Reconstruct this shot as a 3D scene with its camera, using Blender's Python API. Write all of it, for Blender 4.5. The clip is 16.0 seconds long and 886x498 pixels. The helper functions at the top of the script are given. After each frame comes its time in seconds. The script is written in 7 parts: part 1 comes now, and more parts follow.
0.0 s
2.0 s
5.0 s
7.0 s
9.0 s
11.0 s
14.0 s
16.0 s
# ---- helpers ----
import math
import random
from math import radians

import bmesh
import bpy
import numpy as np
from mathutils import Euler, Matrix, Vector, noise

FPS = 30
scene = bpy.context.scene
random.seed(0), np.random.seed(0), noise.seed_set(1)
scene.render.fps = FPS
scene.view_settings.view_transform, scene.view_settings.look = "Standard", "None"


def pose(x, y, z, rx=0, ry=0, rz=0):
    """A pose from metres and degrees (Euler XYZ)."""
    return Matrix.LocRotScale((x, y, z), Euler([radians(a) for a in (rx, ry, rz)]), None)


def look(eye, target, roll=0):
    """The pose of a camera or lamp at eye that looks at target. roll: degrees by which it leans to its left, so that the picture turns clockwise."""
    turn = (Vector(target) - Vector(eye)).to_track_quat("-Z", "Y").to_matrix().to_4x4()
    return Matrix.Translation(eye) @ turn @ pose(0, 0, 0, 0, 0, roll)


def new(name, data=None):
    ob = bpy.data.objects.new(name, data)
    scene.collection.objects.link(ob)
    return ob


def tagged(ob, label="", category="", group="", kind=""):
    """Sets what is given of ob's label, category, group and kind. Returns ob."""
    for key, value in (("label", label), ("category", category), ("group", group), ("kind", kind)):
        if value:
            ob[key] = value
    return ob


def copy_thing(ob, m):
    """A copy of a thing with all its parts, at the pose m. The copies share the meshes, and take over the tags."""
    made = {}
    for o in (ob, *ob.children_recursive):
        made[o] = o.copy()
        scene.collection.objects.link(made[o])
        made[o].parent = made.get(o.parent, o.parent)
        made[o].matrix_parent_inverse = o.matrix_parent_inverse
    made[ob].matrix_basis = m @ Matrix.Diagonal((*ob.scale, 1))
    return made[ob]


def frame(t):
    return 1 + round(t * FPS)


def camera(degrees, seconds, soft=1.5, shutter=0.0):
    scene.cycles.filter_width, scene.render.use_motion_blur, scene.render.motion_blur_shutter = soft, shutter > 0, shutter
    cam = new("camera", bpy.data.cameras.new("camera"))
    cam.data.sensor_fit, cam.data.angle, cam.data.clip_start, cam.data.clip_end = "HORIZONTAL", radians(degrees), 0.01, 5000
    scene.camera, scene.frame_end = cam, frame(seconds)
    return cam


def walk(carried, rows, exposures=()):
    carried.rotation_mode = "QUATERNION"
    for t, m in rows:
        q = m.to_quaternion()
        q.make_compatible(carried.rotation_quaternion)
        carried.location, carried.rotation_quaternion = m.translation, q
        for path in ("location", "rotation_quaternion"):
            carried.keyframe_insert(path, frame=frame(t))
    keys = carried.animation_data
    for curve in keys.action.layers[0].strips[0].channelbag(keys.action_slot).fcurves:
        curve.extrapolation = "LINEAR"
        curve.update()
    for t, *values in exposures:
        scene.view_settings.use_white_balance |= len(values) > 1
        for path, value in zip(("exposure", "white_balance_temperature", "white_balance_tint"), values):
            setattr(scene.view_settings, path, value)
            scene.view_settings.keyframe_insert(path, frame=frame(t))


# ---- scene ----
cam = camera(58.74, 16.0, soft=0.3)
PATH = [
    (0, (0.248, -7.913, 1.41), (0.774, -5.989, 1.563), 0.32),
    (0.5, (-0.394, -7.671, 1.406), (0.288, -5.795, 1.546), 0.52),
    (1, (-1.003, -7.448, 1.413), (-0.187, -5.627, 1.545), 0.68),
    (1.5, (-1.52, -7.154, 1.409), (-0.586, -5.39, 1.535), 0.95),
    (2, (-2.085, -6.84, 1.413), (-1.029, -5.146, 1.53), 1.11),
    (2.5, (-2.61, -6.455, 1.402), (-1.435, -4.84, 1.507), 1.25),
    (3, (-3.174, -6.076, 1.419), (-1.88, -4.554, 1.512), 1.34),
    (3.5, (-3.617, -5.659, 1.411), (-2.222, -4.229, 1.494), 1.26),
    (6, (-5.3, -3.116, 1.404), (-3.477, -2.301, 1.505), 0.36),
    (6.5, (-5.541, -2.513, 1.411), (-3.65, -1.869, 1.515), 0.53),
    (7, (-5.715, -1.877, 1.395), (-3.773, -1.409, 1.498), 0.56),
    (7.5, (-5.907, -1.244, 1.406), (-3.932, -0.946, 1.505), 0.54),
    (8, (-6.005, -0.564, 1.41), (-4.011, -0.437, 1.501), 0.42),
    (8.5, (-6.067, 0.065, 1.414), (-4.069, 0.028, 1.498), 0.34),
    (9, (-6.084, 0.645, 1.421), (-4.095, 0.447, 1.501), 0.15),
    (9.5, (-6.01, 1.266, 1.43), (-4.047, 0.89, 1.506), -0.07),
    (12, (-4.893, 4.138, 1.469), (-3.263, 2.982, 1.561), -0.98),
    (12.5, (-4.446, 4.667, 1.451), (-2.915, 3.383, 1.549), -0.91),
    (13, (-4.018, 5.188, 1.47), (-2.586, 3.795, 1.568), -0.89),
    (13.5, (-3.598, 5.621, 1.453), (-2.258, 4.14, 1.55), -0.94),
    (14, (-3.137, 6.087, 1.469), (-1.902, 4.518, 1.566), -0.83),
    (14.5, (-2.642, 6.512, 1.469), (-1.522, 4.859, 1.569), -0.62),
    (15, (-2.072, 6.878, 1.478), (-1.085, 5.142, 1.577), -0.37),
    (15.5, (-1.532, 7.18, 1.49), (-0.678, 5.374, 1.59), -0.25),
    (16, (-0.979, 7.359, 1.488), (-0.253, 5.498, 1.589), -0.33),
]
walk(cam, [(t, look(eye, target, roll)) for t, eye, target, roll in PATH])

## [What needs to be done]
Reproduce the entire listing word for word.

## [Solution for this exercise]
Reconstruct this shot as a 3D scene with its camera, using Blender's Python API. Write all of it, for Blender 4.5. The clip is 16.0 seconds long and 886x498 pixels. The helper functions at the top of the script are given. After each frame comes its time in seconds. The script is written in 7 parts: part 1 comes now, and more parts follow.
0.0 s
2.0 s
5.0 s
7.0 s
9.0 s
11.0 s
14.0 s
16.0 s
# ---- helpers ----
import math
import random
from math import radians

import bmesh
import bpy
import numpy as np
from mathutils import Euler, Matrix, Vector, noise

FPS = 30
scene = bpy.context.scene
random.seed(0), np.random.seed(0), noise.seed_set(1)
scene.render.fps = FPS
scene.view_settings.view_transform, scene.view_settings.look = "Standard", "None"


def pose(x, y, z, rx=0, ry=0, rz=0):
    """A pose from metres and degrees (Euler XYZ)."""
    return Matrix.LocRotScale((x, y, z), Euler([radians(a) for a in (rx, ry, rz)]), None)


def look(eye, target, roll=0):
    """The pose of a camera or lamp at eye that looks at target. roll: degrees by which it leans to its left, so that the picture turns clockwise."""
    turn = (Vector(target) - Vector(eye)).to_track_quat("-Z", "Y").to_matrix().to_4x4()
    return Matrix.Translation(eye) @ turn @ pose(0, 0, 0, 0, 0, roll)


def new(name, data=None):
    ob = bpy.data.objects.new(name, data)
    scene.collection.objects.link(ob)
    return ob


def tagged(ob, label="", category="", group="", kind=""):
    """Sets what is given of ob's label, category, group and kind. Returns ob."""
    for key, value in (("label", label), ("category", category), ("group", group), ("kind", kind)):
        if value:
            ob[key] = value
    return ob


def copy_thing(ob, m):
    """A copy of a thing with all its parts, at the pose m. The copies share the meshes, and take over the tags."""
    made = {}
    for o in (ob, *ob.children_recursive):
        made[o] = o.copy()
        scene.collection.objects.link(made[o])
        made[o].parent = made.get(o.parent, o.parent)
        made[o].matrix_parent_inverse = o.matrix_parent_inverse
    made[ob].matrix_basis = m @ Matrix.Diagonal((*ob.scale, 1))
    return made[ob]


def frame(t):
    return 1 + round(t * FPS)


def camera(degrees, seconds, soft=1.5, shutter=0.0):
    scene.cycles.filter_width, scene.render.use_motion_blur, scene.render.motion_blur_shutter = soft, shutter > 0, shutter
    cam = new("camera", bpy.data.cameras.new("camera"))
    cam.data.sensor_fit, cam.data.angle, cam.data.clip_start, cam.data.clip_end = "HORIZONTAL", radians(degrees), 0.01, 5000
    scene.camera, scene.frame_end = cam, frame(seconds)
    return cam


def walk(carried, rows, exposures=()):
    carried.rotation_mode = "QUATERNION"
    for t, m in rows:
        q = m.to_quaternion()
        q.make_compatible(carried.rotation_quaternion)
        carried.location, carried.rotation_quaternion = m.translation, q
        for path in ("location", "rotation_quaternion"):
            carried.keyframe_insert(path, frame=frame(t))
    keys = carried.animation_data
    for curve in keys.action.layers[0].strips[0].channelbag(keys.action_slot).fcurves:
        curve.extrapolation = "LINEAR"
        curve.update()
    for t, *values in exposures:
        scene.view_settings.use_white_balance |= len(values) > 1
        for path, value in zip(("exposure", "white_balance_temperature", "white_balance_tint"), values):
            setattr(scene.view_settings, path, value)
            scene.view_settings.keyframe_insert(path, frame=frame(t))


# ---- scene ----
cam = camera(58.74, 16.0, soft=0.3)
PATH = [
    (0, (0.248, -7.913, 1.41), (0.774, -5.989, 1.563), 0.32),
    (0.5, (-0.394, -7.671, 1.406), (0.288, -5.795, 1.546), 0.52),
    (1, (-1.003, -7.448, 1.413), (-0.187, -5.627, 1.545), 0.68),
    (1.5, (-1.52, -7.154, 1.409), (-0.586, -5.39, 1.535), 0.95),
    (2, (-2.085, -6.84, 1.413), (-1.029, -5.146, 1.53), 1.11),
    (2.5, (-2.61, -6.455, 1.402), (-1.435, -4.84, 1.507), 1.25),
    (3, (-3.174, -6.076, 1.419), (-1.88, -4.554, 1.512), 1.34),
    (3.5, (-3.617, -5.659, 1.411), (-2.222, -4.229, 1.494), 1.26),
    (6, (-5.3, -3.116, 1.404), (-3.477, -2.301, 1.505), 0.36),
    (6.5, (-5.541, -2.513, 1.411), (-3.65, -1.869, 1.515), 0.53),
    (7, (-5.715, -1.877, 1.395), (-3.773, -1.409, 1.498), 0.56),
    (7.5, (-5.907, -1.244, 1.406), (-3.932, -0.946, 1.505), 0.54),
    (8, (-6.005, -0.564, 1.41), (-4.011, -0.437, 1.501), 0.42),
    (8.5, (-6.067, 0.065, 1.414), (-4.069, 0.028, 1.498), 0.34),
    (9, (-6.084, 0.645, 1.421), (-4.095, 0.447, 1.501), 0.15),
    (9.5, (-6.01, 1.266, 1.43), (-4.047, 0.89, 1.506), -0.07),
    (12, (-4.893, 4.138, 1.469), (-3.263, 2.982, 1.561), -0.98),
    (12.5, (-4.446, 4.667, 1.451), (-2.915, 3.383, 1.549), -0.91),
    (13, (-4.018, 5.188, 1.47), (-2.586, 3.795, 1.568), -0.89),
    (13.5, (-3.598, 5.621, 1.453), (-2.258, 4.14, 1.55), -0.94),
    (14, (-3.137, 6.087, 1.469), (-1.902, 4.518, 1.566), -0.83),
    (14.5, (-2.642, 6.512, 1.469), (-1.522, 4.859, 1.569), -0.62),
    (15, (-2.072, 6.878, 1.478), (-1.085, 5.142, 1.577), -0.37),
    (15.5, (-1.532, 7.18, 1.49), (-0.678, 5.374, 1.59), -0.25),
    (16, (-0.979, 7.359, 1.488), (-0.253, 5.498, 1.589), -0.33),
]
walk(cam, [(t, look(eye, target, roll)) for t, eye, target, roll in PATH])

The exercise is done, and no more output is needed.